As per the amendments, from 1 July 2017, any limited recourse borrowing arrangements (LRBAs) entered into on or after that date will require SMSF members to record a credit in their transfer balance cap account where an LRBA is held in retirement phase has its principal and interest repaid from funds held in accumulation phase.
The transfer balance cap will need to be adjusted each time a repayment is made to account for the increased value of the superannuation assets.
The bill takes into account where funds used to repay an LRBA come from. Payments that are made from other assets in the SMSF that support the members’ interests will not reduce the available cap space an individual has, as the use of funds from the SMSF will reduce the overall value of the held assets by the same volume as the repayment on the LRBA.

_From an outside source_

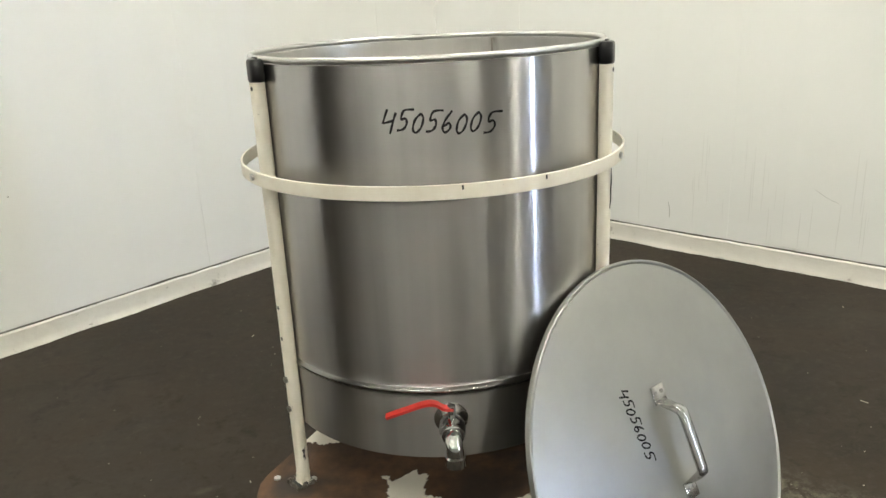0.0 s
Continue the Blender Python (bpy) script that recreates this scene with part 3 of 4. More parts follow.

The initial exposure draft also included a measure which requires the outstanding loan balance to be included in the calculation of the member’s total super balance.

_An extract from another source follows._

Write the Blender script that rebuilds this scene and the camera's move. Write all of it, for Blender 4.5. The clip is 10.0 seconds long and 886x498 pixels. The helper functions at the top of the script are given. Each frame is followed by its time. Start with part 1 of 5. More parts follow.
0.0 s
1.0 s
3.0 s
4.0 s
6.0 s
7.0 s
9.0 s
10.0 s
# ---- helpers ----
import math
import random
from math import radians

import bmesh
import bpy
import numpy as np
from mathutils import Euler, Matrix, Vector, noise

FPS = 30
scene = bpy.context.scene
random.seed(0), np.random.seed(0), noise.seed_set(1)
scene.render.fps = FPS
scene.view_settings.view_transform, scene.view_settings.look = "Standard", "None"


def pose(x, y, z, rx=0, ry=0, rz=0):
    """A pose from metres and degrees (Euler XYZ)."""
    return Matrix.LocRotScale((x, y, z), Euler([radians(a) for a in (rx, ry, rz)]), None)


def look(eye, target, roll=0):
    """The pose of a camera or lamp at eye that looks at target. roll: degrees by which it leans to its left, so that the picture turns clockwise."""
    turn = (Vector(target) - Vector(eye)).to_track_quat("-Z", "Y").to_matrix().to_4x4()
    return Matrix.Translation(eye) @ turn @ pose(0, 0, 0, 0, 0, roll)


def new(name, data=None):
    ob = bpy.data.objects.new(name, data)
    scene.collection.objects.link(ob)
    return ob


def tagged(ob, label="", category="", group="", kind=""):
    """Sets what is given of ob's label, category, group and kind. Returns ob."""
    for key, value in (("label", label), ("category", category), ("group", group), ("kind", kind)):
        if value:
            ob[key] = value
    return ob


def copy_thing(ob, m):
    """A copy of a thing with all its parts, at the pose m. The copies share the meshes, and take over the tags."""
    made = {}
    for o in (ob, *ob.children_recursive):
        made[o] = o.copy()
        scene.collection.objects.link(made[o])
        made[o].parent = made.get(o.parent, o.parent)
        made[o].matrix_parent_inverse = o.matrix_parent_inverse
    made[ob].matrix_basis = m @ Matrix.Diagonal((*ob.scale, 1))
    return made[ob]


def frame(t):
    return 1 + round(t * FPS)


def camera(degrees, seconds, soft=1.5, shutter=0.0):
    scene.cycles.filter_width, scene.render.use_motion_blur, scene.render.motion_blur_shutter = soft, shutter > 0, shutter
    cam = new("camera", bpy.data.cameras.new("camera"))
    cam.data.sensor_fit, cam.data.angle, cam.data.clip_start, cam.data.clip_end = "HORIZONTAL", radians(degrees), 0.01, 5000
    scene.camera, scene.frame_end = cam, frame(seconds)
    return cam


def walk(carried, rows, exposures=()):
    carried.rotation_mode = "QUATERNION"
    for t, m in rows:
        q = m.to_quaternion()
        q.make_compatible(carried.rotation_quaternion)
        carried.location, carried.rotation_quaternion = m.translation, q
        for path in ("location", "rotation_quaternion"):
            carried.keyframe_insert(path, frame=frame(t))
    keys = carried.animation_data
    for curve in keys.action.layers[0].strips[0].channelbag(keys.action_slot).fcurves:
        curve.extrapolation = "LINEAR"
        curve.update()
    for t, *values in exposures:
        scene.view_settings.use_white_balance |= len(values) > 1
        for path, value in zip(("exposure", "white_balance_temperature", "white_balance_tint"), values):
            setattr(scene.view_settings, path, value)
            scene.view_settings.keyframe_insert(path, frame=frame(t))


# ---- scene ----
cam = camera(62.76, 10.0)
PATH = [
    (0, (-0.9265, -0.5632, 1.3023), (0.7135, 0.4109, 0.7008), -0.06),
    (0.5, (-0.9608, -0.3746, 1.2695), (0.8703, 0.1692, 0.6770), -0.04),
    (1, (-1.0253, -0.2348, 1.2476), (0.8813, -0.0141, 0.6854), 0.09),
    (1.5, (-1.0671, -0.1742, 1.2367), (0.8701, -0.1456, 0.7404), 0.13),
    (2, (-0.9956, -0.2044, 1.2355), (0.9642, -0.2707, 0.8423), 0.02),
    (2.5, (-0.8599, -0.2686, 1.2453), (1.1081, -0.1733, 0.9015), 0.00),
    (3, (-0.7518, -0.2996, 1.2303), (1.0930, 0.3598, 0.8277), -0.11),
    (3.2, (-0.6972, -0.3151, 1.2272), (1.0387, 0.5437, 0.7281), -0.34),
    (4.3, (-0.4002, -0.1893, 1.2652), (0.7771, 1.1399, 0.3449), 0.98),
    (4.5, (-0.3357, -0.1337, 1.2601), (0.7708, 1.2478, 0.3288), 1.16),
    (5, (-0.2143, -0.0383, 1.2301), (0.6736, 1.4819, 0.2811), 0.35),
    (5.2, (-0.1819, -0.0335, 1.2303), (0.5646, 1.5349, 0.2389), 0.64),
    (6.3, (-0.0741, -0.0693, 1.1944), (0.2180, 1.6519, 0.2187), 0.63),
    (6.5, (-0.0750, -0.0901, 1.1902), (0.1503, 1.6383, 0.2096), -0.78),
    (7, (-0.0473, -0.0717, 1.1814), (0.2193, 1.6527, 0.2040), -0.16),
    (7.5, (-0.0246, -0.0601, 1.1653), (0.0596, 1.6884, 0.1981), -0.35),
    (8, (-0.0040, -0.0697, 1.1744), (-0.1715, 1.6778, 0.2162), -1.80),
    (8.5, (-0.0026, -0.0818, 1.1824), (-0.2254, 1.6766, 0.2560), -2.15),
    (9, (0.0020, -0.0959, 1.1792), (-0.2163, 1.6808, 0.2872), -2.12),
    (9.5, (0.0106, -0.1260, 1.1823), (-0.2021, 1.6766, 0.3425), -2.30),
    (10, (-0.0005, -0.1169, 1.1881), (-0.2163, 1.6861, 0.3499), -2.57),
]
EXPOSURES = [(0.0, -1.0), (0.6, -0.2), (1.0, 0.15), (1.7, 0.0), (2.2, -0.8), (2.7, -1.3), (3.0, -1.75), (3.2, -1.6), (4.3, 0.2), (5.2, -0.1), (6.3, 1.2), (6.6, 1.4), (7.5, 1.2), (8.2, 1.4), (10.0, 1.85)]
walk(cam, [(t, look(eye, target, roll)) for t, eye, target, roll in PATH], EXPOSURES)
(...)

This means that in a fund with two members, if 40 per cent of an asset bought under an LRBA is used to support member A, then 40 per cent of that asset’s overall value (including both what is owed and what has been paid off already) will count when member A measures their total superannuation balance.
However, this was not included in the recent bill with the government still consulting on this measure.
These proposals are yet to pass Parliament and will not come into effect until the first day January, April, July, or October (depending on which comes first) after the bill receives royal assent.